Even experienced editors slip on these. Watch out for:

  • Setting stroke position to “Outside.” It clips against the canvas edge and leaves uneven thickness.
  • Forgetting the Relative checkbox in Canvas Size — Photoshop then resizes the entire canvas to your number instead of adding to it.
  • Mixing color profiles. A border looks white on screen but gray in print if your sRGB and CMYK profiles don’t match.
  • Going too thick on small images. A 100 px border on a 600 px photo eats the subject alive.
  • Skipping the layer mask when painting custom borders. You’ll lose the ability to undo brush mistakes cleanly.
  • Saving as low-quality JPEG. Compression artifacts crawl right along sharp border edges and ruin the effect.

When to Outsource Your Border and Photo Edits

Sometimes you simply don’t have time to frame 500 product photos manually. That’s where outsourcing pays off — especially for:

  • Ecommerce stores with frequent catalog updates
  • Wedding photographers delivering large galleries
  • Real estate agents standardizing listing photos
  • Marketing teams running multi-platform campaigns

A skilled editing partner can apply consistent borders, color correction, and background work in a fraction of the time, with predictable per-image pricing.


Frequently Asked Questions

1. What is the easiest way to add a border in Photoshop?
The Canvas Size method is the easiest. Go to Image → Canvas Size, tick Relative, type your border thickness, pick a color, and click OK. It takes under 30 seconds.

2. How do I add a white border in Photoshop without resizing my image?
Use a Stroke Layer Style with the position set to Inside. Your image dimensions stay the same, and the stroke sits cleanly within the canvas.

3. Can I add a border to multiple photos at once in Photoshop?
Yes. Record a Photoshop Action with your border steps, then run File → Automate → Batch on a folder. Hundreds of photos get bordered automatically.

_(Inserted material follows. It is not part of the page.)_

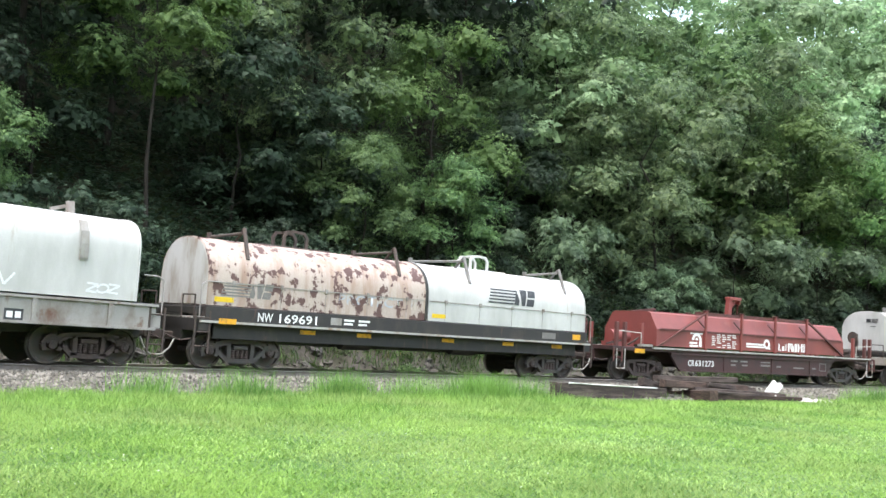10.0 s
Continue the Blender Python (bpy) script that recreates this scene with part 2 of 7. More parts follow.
M = {
    "tank": surface("tank_paint", (0.008, 0.012, 0.017), (0.013, 0.018, 0.024), 1.5, 0.5, 0.75, 30, 0.13, 0, 0.004, 0.1),
    "fitting": surface("sooty_black_fittings", (0.008, 0.008, 0.008), (0.018, 0.016, 0.014), 3, 0.45, 0.7, 40, 0.6, 0, 0.1),
    "black": surface("black_steel", (0.022, 0.021, 0.02), (0.05, 0.04, 0.032), 3, 0.45, 0.7, 40, 0.55, 0, 0.1),
    "running": surface("running_gear", (0.064, 0.060, 0.055), (0.085, 0.064, 0.048), 4, 0.45, 0.7, 40, 0.75, 0, 0.2),
    "running_red": surface("rusty_running_gear", (0.070, 0.050, 0.042), (0.046, 0.040, 0.036), 4, 0.45, 0.7, 40, 0.8, 0, 0.2),
    "wheel": surface("wheel_steel", (0.075, 0.068, 0.06), (0.11, 0.078, 0.06), 6, 0.45, 0.7, 50, 0.6, 0.3, 0.1),
    "tread": surface("polished_tread", (0.35, 0.34, 0.33), None, 3, fine=60, rough=0.3, metal=0.9, bump=0.02),
    "cap": surface("bearing_cap", (0.30, 0.31, 0.32), (0.1, 0.09, 0.08), 12, 0.5, 0.7, 60, 0.5, 0.3, 0.1),
    "yellow": surface("yellow_reflective", (0.72, 0.48, 0.02), (0.45, 0.3, 0.03), 6, 0.55, 0.75, 40, 0.5, 0, 0.02),
    "orange": surface("orange_reflective", (0.72, 0.36, 0.02), (0.3, 0.17, 0.04), 6, 0.5, 0.7, 40, 0.55, 0, 0.02),
    "white": surface("white_lettering", (0.78, 0.78, 0.76), (0.5, 0.5, 0.48), 5, 0.55, 0.8, 40, 0.6, 0, 0.02),
    "letter": surface("black_lettering", (0.035, 0.037, 0.042), (0.1, 0.1, 0.1), 6, 0.55, 0.8, 40, 0.6, 0, 0.02),
    "grey_letter": surface("faded_lettering", (0.17, 0.16, 0.15), (0.3, 0.28, 0.25), 6, 0.5, 0.8, 40, 0.6, 0, 0.02),
    "hopper": surface("aged_cream_paint", (0.72, 0.715, 0.63), (0.64, 0.62, 0.53), 0.9, 0.5, 0.72, 30, 0.55, 0, 0.03, 0.05, (1, 1, 0.35), (0.56, 0.42, 0.32), 0.64, 0.76, 1.6, (1.6, 1, 0.18)),
    "hopper_blue": surface("pale_blue_paint", (0.60, 0.65, 0.70), (0.45, 0.48, 0.5), 1.2, 0.55, 0.8, 30, 0.5, 0, 0.03, 0.05),
    "galv": surface("weathered_steel", (0.42, 0.41, 0.38), (0.28, 0.2, 0.14), 4, 0.5, 0.68, 40, 0.6, 0.2, 0.08),
    "hood_white": surface("white_hood_paint", (0.545, 0.54, 0.522), (0.385, 0.38, 0.36), 0.9, 0.40, 0.72, 25, 0.5, 0, 0.03, 0.05, (1, 1, 0.35), (0.36, 0.30, 0.24), 0.62, 0.76, 2.4, (1.6, 1, 0.2)),
    "hood_cream": surface("cream_hood_paint", (0.50, 0.455, 0.372), (0.41, 0.365, 0.29), 0.8, 0.48, 0.75, 25, 0.55, 0, 0.03, 0.05, (1, 1, 0.4), (0.4, 0.33, 0.25), 0.68, 0.78, 2.2, (1.2, 1, 0.25)),
    "hood_tan": surface("tan_hood_paint", (0.275, 0.222, 0.178), (0.22, 0.178, 0.147), 0.9, 0.45, 0.75, 25, 0.6, 0, 0.04, 0.06, (1, 1, 0.5), (0.36, 0.30, 0.25), 0.62, 0.78, 1.4, (1, 1, 0.3)),
    "worn_blue": surface("worn_blue_lettering", (0.36, 0.40, 0.46), (0.48, 0.41, 0.35), 2.5, 0.42, 0.58, 25, 0.65, 0, 0.0, 0.1, (1, 1, 1), (0.105, 0.056, 0.050), 0.545, 0.575, 2.9, (0.9, 1, 0.75)),
    "hood_peach": surface("peach_hood_paint", (0.335, 0.262, 0.207), (0.27, 0.205, 0.165), 0.8, 0.45, 0.72, 25, 0.6, 0, 0.05, 0.08, (1, 1, 0.5), (0.23, 0.125, 0.085), 0.565, 0.68, 1.6, (1.3, 1, 0.5)),
    "hood_rust": surface("peeling_rusty_hood", (0.43, 0.355, 0.31), (0.31, 0.205, 0.15), 1.5, 0.46, 0.70, 25, 0.7, 0, 0.12, 0.1, (2.2, 1.6, 0.3), (0.105, 0.056, 0.050), 0.532, 0.562, 2.9, (0.9, 1, 0.75)),
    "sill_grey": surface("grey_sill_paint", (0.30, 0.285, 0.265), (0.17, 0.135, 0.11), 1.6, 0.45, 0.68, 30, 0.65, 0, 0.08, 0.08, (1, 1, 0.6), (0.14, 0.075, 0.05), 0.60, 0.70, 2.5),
    "sill_white": surface("soiled_white_sill", (0.47, 0.465, 0.44), (0.31, 0.275, 0.23), 1.4, 0.44, 0.66, 30, 0.6, 0, 0.06, 0.06, (1, 1, 0.4), (0.22, 0.135, 0.085), 0.53, 0.69, 2.2, (1.6, 1, 0.22)),
    "belly": surface("stained_belly_paint", (0.50, 0.475, 0.43), (0.39, 0.35, 0.295), 1.0, 0.48, 0.7, 30, 0.6, 0, 0.05, 0.06, (1.6, 1, 0.2), (0.33, 0.215, 0.14), 0.50, 0.70, 1.7, (2.4, 1, 0.12)),
    "post_steel": surface("dark_weathered_steel", (0.17, 0.165, 0.155), (0.11, 0.09, 0.075), 5, 0.45, 0.7, 40, 0.65, 0.1, 0.1),
    "rib_tan": surface("pale_tan_rib", (0.46, 0.41, 0.36), (0.33, 0.285, 0.24), 1.2, 0.48, 0.75, 30, 0.6, 0, 0.04),
    "sill_tan": surface("soiled_cream_sill", (0.35, 0.315, 0.275), (0.20, 0.165, 0.14), 1.4, 0.48, 0.7, 30, 0.6, 0, 0.06, 0.06, (1, 1, 0.4), (0.18, 0.10, 0.07), 0.64, 0.74, 2.5, (1.4, 1, 0.3)),
    "sill_black": surface("dark_sill_paint", (0.027, 0.025, 0.025), (0.06, 0.046, 0.040), 1.6, 0.5, 0.75, 30, 0.6, 0, 0.08, 0.1, (1, 1, 0.5), (0.11, 0.058, 0.045), 0.62, 0.74, 2.2, (1.6, 1, 0.3)),
    "sill_brown": surface("oxide_brown_sill", (0.078, 0.034, 0.029), (0.055, 0.034, 0.030), 1.6, 0.48, 0.7, 30, 0.65, 0, 0.08, 0.1, (1, 1, 0.5), (0.22, 0.15, 0.12), 0.66, 0.78, 2.5),
    "red": surface("oxide_red_paint", (0.150, 0.036, 0.036), (0.115, 0.033, 0.033), 0.9, 0.45, 0.7, 30, 0.55, 0, 0.05, 0.06, (1, 1, 0.4), (0.20, 0.085, 0.075), 0.62, 0.78, 2.0, (1, 1, 0.3)),
    "red_fresh": surface("brighter_oxide_red_paint", (0.205, 0.052, 0.044), (0.160, 0.045, 0.040), 0.9, 0.45, 0.7, 30, 0.55, 0, 0.05, 0.06, (1, 1, 0.4), (0.24, 0.11, 0.09), 0.62, 0.78, 2.0, (1, 1, 0.3)),
    "red_dark": surface("dark_oxide_red", (0.110, 0.036, 0.032), (0.070, 0.034, 0.030), 1.4, 0.45, 0.7, 30, 0.65, 0, 0.06, 0.08),
    "girder": surface("dark_maroon_girder", (0.058, 0.026, 0.025), (0.036, 0.024, 0.022), 1.4, 0.45, 0.7, 30, 0.65, 0, 0.06, 0.08),
    "rail": surface("rail_steel", (0.24, 0.21, 0.18), (0.16, 0.13, 0.105), 5, 0.4, 0.7, 40, 0.8, 0.0, 0.1),
    "railtop": surface("polished_rail_head", (0.46, 0.44, 0.41), (0.34, 0.31, 0.28), 8, 0.5, 0.7, 40, 0.45, 0.35, 0.02),
    "tie": surface("creosoted_timber", (0.055, 0.04, 0.034), (0.11, 0.075, 0.062), 2.5, 0.45, 0.65, 25, 0.85, 0, 0.5, 0.25, (0.5, 4, 4), random_tint=0.35),
    "timber": surface("old_brown_timber", (0.052, 0.041, 0.037), (0.115, 0.092, 0.080), 2.5, 0.45, 0.65, 25, 0.85, 0, 0.5, 0.25, (0.4, 4, 4), random_tint=0.3),
    "ballast": surface("grey_ballast", (0.15, 0.138, 0.116), (0.085, 0.078, 0.066), 9, 0.42, 0.62, 30, 0.9, 0, 0.9, 0.3),
    "iron": surface("black_painted_iron", (0.016, 0.018, 0.019), (0.035, 0.035, 0.033), 60, 0.5, 0.7, 130, 0.32, 0, 0.25, 0.2),
    "bark": surface("grey_brown_bark", (0.030, 0.026, 0.021), (0.017, 0.015, 0.012), 3, 0.4, 0.65, 30, 0.9, 0, 0.5, 0.2, (1, 1, 0.25)),
    "rock": surface("dark_shale", (0.125, 0.118, 0.105), (0.055, 0.051, 0.046), 1.3, 0.42, 0.6, 18, 0.9, 0, 0.8, 0.25, (1, 1, 3.0)),
    "scree": surface("grey_scree", (0.125, 0.116, 0.100), (0.066, 0.061, 0.052), 4, 0.42, 0.62, 14, 0.95, 0, 0.8, 0.3),
    "paper": surface("crumpled_white_sheet", (0.78, 0.77, 0.74), (0.6, 0.58, 0.54), 6, 0.5, 0.8, 40, 0.7, 0, 0.1),
    "rubble": surface("pale_rubble", (0.50, 0.46, 0.42), (0.34, 0.3, 0.27), 6, 0.45, 0.7, 40, 0.9, 0, 0.4),
    "leaf_a": leafy("leaf_green", (0.044, 0.088, 0.038), (0.172, 0.268, 0.104)),
    # darkened to put the left-hand wood's deep shade into the leaf colour
    "leaf_b": leafy("leaf_shaded_blue_green", (0.016, 0.030, 0.018), (0.054, 0.086, 0.050)),
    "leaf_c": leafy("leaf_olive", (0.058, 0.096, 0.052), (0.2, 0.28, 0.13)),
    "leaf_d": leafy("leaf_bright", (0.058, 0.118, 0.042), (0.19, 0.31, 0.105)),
    "leaf_e": leafy("leaf_grey_green", (0.060, 0.1, 0.056), (0.180, 0.258, 0.145), 0.6, 0.42),
    # paled to put the haze and sun on the right into the leaf colour
    "leaf_f": leafy("leaf_hazy_pale_green", (0.130, 0.212, 0.108), (0.345, 0.490, 0.260)),
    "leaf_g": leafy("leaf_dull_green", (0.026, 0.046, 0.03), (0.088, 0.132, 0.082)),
    "weeds": leafy("bank_weeds", (0.040, 0.062, 0.024), (0.130, 0.160, 0.066), 0.9, 0.6, 0.35, (0.30, 0.23, 0.11), (0.75, 1.3)),
    "bankweed": leafy("green_bank_weeds", (0.040, 0.085, 0.026), (0.125, 0.215, 0.066), 0.7, 0.55, 0.4, None, (0.75, 1.3)),
    "grass": leafy("lawn_blades", (0.108, 0.212, 0.045), (0.290, 0.440, 0.106), 0.55, 0.6, 0.45, (0.26, 0.32, 0.12), (0.75, 1.3)),
    "broad": leafy("broad_grass_blades", (0.135, 0.250, 0.058), (0.370, 0.500, 0.150), 0.8, 0.38, 0.4, None, (0.9, 1.1)),
    "tallgrass": leafy("tall_grass_blades", (0.085, 0.185, 0.042), (0.230, 0.390, 0.095), 0.5, 0.55, 0.4, None, (0.75, 1.3)),
    "clover": leafy("clover_leaves", (0.11, 0.220, 0.052), (0.215, 0.345, 0.100), 0.8, 0.6, 0.3, None, (0.75, 1.3)),
}
M["tank"].node_tree.nodes["Principled BSDF"].inputs["Specular IOR Level"].default_value = 0.75
M["tank"].node_tree.nodes["Principled BSDF"].inputs["Coat Weight"].default_value = 0.0
M["tank"].node_tree.nodes["Principled BSDF"].inputs["Coat Roughness"].default_value = 0.08
for _k in ("fitting", "rock", "scree", "bark", "tie", "timber", "ballast"):
    M[_k].node_tree.nodes["Principled BSDF"].inputs["Specular IOR Level"].default_value = 0.15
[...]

4. What border size works best for Instagram?
For a 1080×1080 px square post, a 60–80 px border looks balanced. Keep it between 1% and 5% of your longest image edge for any platform.

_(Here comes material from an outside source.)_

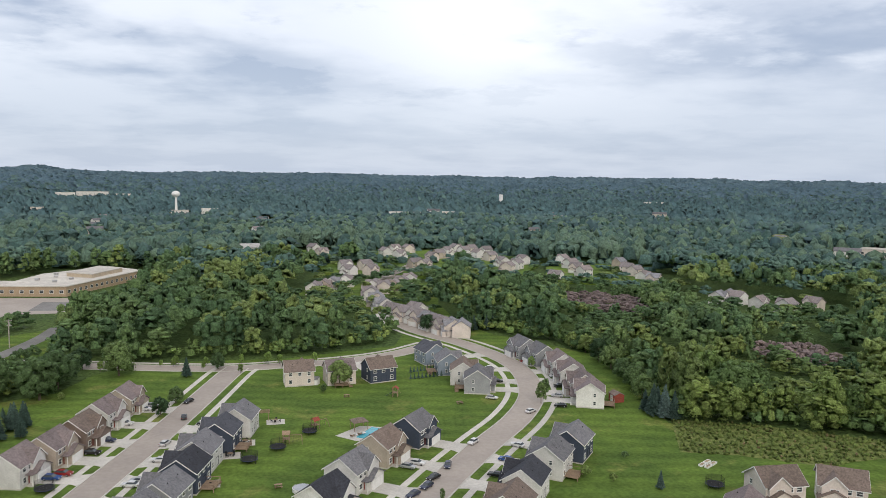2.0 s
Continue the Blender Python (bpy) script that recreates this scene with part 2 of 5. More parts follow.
def coloured(kind, rgb):
    """Siding, shingles or car paint in a colour, made once."""
    key = (kind, rgb)
    if key not in PAINT:
        dark = tuple(c * 0.86 for c in rgb)
        if kind == "siding":
            PAINT[key] = material("vinyl_siding", rgb, dark, 0.3, 3.0, 0.7, vary=0.1)
        elif kind == "shingle":
            PAINT[key] = material("asphalt_shingles", rgb, dark, 0.25, 2.2, 0.9, bump=0.02, vary=0.3, spots=(tuple(c * 0.72 for c in rgb), 0.5))
        else:
            PAINT[key] = material("car_paint", rgb, dark, 0.5, 3.0, 0.25, 0.2, vary=0.05, gloss=0.5)
    return PAINT[key]


# ---- mesh helpers ----
def link_mesh(name, bm, mat, parent=None, label=""):
    me = bpy.data.meshes.new(name)
    bm.to_mesh(me)
    bm.free()
    me.materials.append(mat)
    ob = new(name, me)
    if parent is not None:
        ob.parent = parent
    if label:
        ob["label"] = label
    return ob


def part(name, bm, mat, parent, label=""):
    return link_mesh(name, bm, mat, parent, label)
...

5. How do I make a transparent border in Photoshop?
Add a stroke on a new transparent layer set to lower opacity (around 30–50%), then export as PNG-24 to preserve the transparency.

6. Why does my Photoshop border look pixelated?
It usually means the stroke size is too small for the image resolution or you’re exporting as a low-quality JPEG. Increase the stroke size and export as PNG or high-quality JPEG (level 10–12).

7. Can I add a textured or patterned border in Photoshop?
Absolutely. In the Layer Style → Stroke dialog, switch Fill Type to Pattern and pick any preset pattern, or load custom .pat files for unique textures.

8. How do I save my border as a reusable preset?
After designing your stroke, click New Style in the Layer Style dialog. It saves to the Styles panel, and you can apply it to any future image with a single click.


Final Thoughts

Adding a border in Photoshop sounds simple — and it is — but the right method changes everything depending on your project. The Canvas Size trick wins for clean Instagram and print frames, the Stroke Layer Style nails ecommerce work, brush-painted borders shine for artistic prints, and stacked decorative frames take your portfolio to editorial territory.

Pick one method this week, save it as an Action, and apply it consistently across your next batch of photos. The cumulative effect on your brand polish is bigger than people expect.